La Liberté

La fosse marine des êtres et des valeurs

Louis Ruffieux

Publié le 21.04.2015

Temps de lecture estimé : 2 minutes

A Luxembourg, les ministres européens des Affaires étrangères ont respecté hier une minute de silence en mémoire des centaines de victimes du naufrage qui a eu lieu ce week-end au large de la Libye. Mais c’est surtout du bruit et de l’action que requièrent, en urgence, les tragédies méditerranéennes à répétition. Hier encore, l’Organisation internationale pour les migrations annonçait un autre naufrage, et donc des centaines de nouvelles victimes potentielles.
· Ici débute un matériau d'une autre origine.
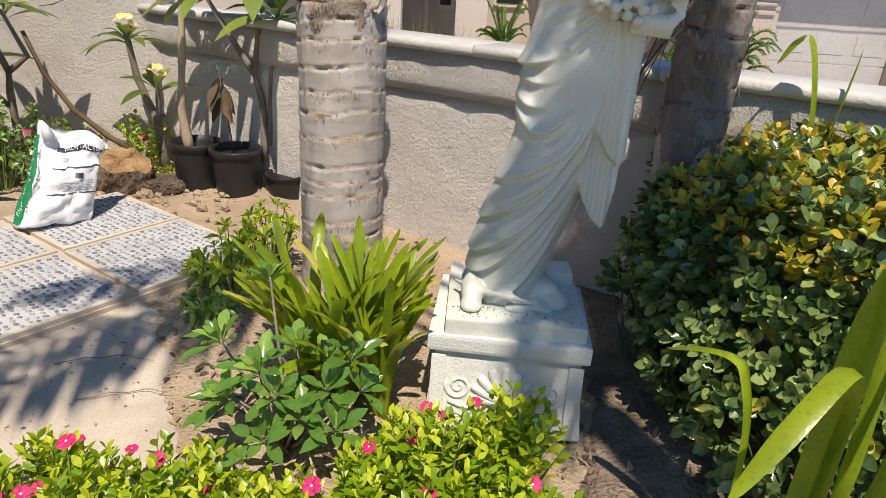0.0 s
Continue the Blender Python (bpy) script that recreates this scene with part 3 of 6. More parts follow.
tr1 = roof_plane("tower_roof", house, (-2.40, 11.6, 3.785), (0.75, 11.6, 3.785), (-0.65, 13.6, 4.40), (-1.30, 13.6, 4.40))
ridge_run(tr1, (0.75, 11.6, 3.79), (-0.65, 13.6, 4.41), 0.10, 0.32)
ridge_run(tr1, (-2.40, 11.6, 3.79), (-1.30, 13.6, 4.41), 0.10, 0.32)
box("entry_lintel", -2.1, 0.0, 12.22, 12.48, 2.50, 2.90, HOUSE_PINK, tw, "", None, 0.01)
bm = bmesh.new()
bm.faces.new([bm.verts.new(p) for p in ((3.50, 9.64, 2.43), (3.95, 10.3, 2.43), (1.62, 14.55, 2.43), (1.06, 14.25, 2.43))])
part("side_soffit", bm, FASCIA, house)
# recessed entry: door, transom, side window
en = new("entry")
en.parent = house
box("entry_back", -1.3, 0.4, 14.0, 14.2, GZ, 3.0, HOUSE, en, "", None, 0.01)
dr = box("door", -1.15, -0.70, 13.93, 14.0, 0.04, 2.02, DOOR_BEIGE, en, "", None, 0.01)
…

La guerre en Syrie, les impasses libyennes et les furieuses croisades des organisations islamistes terroristes ne laissent guère l’espoir d’une embellie prochaine sur le front des migrations clandestines. Des réseaux mafieux de passeurs s’enrichissent en faisant miroiter à des milliers de miséreux un avenir européen radieux; celles et ceux qui échappent au cimetière marin débarquent dans une Italie submergée et terriblement seule face à la vague humaine. L’Union européenne n’a jusqu’ici pas été capable de développer une politique commune sur cette question délicate et peu porteuse électoralement parlant.

Même en répartissant mieux les réfugiés, il ne sera pas possible de tous les accueillir. C’est sur place qu’il faudra aussi agir. Et vite, car l’impuissance, voire l’indifférence officielle qui ont prévalu jusqu’ici à Bruxelles n’apaisent pas l’hostilité croissante à l’égard des migrants. Au contraire, ce rejet, qui se manifeste un peu partout avec virulence, se nourrit du pourrissement de la situation.

Il se dit, sur ces «envahisseurs», des horreurs qui rendent angélique le racisme ordinaire d’un Raspail dans le «Camp des Saints». Sur des sites dits d’information, dans les poubelles des réseaux sociaux, s’écoulent des torrents de haine où l’on cherchera en vain une goutte d’humanité. Fosse commune d’êtres en quête de mieux vivre, la Méditerranée devient aussi la tombe de valeurs, comme la dignité de l’homme, que l’on croyait admises sous nos latitudes. Il faut déchanter: nous régressons.